Il sold out di ieri sera a Milano parla chiaro: Troye Sivan è un idolo pop. Senza filtri, esile ma super grintoso, ha confermato di avere parecchia stoffa nonostante la giovane età (classe 1995). La platea è gremita, quando lo show inizia inaspettatamente con l’esibizione a sorpresa dalla balconata del Fabrique sulle note dell’inno generazionale Seventeen, che rivendica la maturità sessuale dei teenagers basandosi sul vissuto dello stesso Sivan. Poi è la volta di Bloom, title track dell’album omonimo, nonché riuscitissima perla indie-pop.
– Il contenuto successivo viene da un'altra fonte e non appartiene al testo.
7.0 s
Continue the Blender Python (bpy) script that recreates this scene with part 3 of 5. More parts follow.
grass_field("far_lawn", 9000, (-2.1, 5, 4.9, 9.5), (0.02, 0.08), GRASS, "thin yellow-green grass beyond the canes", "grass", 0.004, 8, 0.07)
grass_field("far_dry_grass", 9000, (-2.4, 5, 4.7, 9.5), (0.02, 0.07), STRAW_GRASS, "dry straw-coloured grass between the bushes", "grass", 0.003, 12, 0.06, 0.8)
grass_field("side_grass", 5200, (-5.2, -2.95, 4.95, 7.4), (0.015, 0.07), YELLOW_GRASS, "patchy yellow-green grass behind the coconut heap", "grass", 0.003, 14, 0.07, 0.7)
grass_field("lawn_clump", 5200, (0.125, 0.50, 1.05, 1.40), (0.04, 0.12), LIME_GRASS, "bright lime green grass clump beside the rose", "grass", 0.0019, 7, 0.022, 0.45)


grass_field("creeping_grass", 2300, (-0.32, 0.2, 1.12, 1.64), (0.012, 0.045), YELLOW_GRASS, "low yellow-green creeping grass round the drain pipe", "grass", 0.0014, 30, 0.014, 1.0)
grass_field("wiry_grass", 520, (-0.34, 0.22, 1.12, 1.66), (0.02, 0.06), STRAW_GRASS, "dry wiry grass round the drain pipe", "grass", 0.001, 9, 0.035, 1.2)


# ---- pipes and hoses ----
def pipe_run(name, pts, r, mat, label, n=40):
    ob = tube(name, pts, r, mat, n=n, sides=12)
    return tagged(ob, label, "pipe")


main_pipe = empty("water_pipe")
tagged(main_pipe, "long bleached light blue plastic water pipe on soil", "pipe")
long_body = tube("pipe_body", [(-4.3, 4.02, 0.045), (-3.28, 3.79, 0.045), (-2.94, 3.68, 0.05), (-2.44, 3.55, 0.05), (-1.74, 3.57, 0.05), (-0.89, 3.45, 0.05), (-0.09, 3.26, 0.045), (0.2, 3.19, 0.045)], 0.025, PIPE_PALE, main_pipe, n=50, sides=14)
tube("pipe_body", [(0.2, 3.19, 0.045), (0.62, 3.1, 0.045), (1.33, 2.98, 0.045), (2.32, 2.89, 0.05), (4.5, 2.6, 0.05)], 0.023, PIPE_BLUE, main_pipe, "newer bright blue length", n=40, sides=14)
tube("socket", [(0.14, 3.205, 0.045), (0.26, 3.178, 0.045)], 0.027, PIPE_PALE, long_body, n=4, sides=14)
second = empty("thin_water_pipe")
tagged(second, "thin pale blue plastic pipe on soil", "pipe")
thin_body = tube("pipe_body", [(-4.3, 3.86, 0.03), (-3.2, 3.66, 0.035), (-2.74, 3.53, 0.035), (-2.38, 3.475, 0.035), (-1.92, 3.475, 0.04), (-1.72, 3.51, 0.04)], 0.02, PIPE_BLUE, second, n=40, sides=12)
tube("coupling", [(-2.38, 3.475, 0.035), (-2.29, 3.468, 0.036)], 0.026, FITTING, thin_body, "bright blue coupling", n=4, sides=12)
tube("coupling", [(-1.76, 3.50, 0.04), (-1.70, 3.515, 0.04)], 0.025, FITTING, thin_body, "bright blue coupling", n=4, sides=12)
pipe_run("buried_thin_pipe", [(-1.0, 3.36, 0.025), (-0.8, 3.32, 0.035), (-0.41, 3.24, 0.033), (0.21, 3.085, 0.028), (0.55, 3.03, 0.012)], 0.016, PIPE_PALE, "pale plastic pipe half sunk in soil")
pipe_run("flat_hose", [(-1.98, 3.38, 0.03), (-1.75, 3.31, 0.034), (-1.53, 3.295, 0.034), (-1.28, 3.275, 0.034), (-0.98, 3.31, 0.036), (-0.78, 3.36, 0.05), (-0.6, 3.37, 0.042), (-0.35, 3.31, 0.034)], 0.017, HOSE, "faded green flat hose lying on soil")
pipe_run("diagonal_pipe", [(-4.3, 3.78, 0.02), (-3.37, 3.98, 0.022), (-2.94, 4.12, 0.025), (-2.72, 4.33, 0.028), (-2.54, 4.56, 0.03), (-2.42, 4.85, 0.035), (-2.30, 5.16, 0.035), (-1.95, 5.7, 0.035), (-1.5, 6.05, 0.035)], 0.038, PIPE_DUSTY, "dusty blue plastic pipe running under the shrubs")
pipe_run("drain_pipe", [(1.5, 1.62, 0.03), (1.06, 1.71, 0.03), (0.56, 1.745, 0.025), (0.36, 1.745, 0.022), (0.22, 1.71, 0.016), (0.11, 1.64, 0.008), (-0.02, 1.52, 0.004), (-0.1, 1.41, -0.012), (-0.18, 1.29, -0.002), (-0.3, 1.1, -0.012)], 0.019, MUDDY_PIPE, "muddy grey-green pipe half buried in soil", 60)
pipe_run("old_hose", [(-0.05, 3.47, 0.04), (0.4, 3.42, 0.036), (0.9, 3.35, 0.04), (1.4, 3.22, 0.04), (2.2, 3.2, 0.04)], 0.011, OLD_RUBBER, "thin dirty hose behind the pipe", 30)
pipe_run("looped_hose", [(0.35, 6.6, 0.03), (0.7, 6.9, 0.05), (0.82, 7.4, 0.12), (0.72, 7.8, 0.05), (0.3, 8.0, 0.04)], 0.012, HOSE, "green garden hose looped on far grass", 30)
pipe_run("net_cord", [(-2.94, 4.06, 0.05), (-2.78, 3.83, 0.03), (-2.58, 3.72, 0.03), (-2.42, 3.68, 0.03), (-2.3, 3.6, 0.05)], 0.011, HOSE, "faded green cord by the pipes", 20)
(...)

La voce di Troye è densa, a tratti un po’ incerta, ma comunque ricca di sfumature, colori caldi e freddi come quelli del layout luminoso alle sue spalle.
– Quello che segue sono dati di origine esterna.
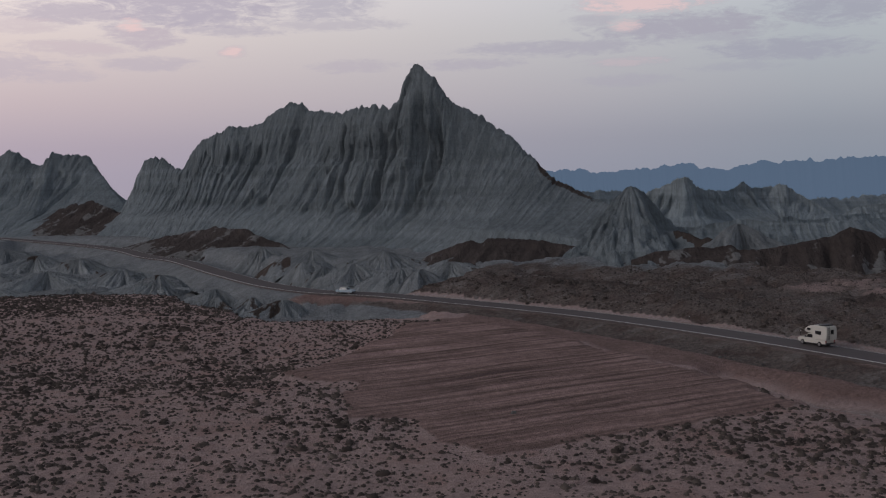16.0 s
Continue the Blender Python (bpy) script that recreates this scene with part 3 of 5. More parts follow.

In un crescendo di luci stroboscopiche lo spettacolo acquista via via consistenza. Tra i fan iniziano ad agitarsi moltissime bandierine arcobaleno, il pubblico in sala è in maggioranza composto da ragazze e ragazzi LGBTQ+, quando parte Heaven, pezzo ispirato al coming out dell’artista accompagnato da un suggestivo arcobaleno sullo sfondo. I pezzi più lenti, come The Good Side, si trasformano all’improvviso in “bops” e il Fabrique diventa una discoteca in cui scatenarsi. Troye Sivan è un folletto che salta e danza sul palco senza sosta, proprio come nel video di Dance to This con Ariana Grande. Tutti conoscono i testi dei pezzi a memoria e i cori diventano davvero da brividi quando, dopo Bite, compare in scaletta 1999, assente nelle date precedenti di Wien e Parigi. Dopo una breve pausa Troye torna in scena per chiudere alla grande con Youth e My My My!, che esplode come un vero e proprio inno da club mentre una cascata di coriandoli multicolor ricade sui presenti visibilmente entusiasmati dallo show a cui hanno appena assistito.
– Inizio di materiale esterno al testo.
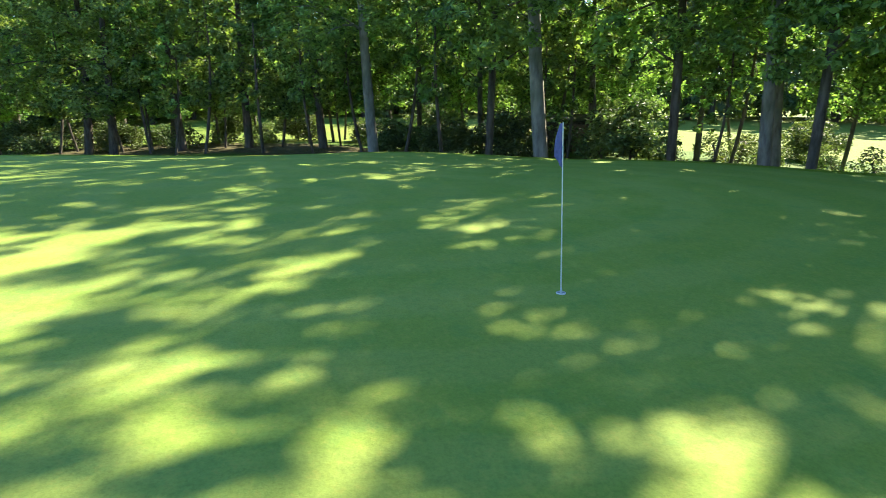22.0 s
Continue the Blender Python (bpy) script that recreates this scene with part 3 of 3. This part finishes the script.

Dal successo conclamato di “Blue Neighbourhood”, concept album sui dolori e le incertezze di un adolescente omosessuale, alla maggiore maturità di “Bloom” (entrato al numero 4 della classifica americana, con oltre centomila copie vendute nel mondo durante la prima settimana), Troye Sivan è una continua sorpresa. La diffidenza dei primi tempi, probabilmente dovuta al personaggio (youtuber che trasmetteva dalla sua cameretta, il cui impegno musicale rischiava di risolversi in una carriera da social network) ha lasciato posto alle attestazioni di stima anche da parte della critica. L’abbiamo visto recitare in “Boy Erased” e abbiamo inserito il video di “Bloom” tra i 10 migliori del 2018, ma la cosa che più di tutte convince di questo giovane volto del pop è il suo non essere burattino. A differenza di qualche collega, all’occorrenza ben disposto a mettere da parte la propria sessualità per vendersi come l’ennesimo jolly pop del music biz, Sivan non conosce compromessi perché ha scleto di erigersi, con trasperenza e onestà, a personaggio di riferimento per gli adolescenti LGBTQ+ e la cultura queer contemporanea.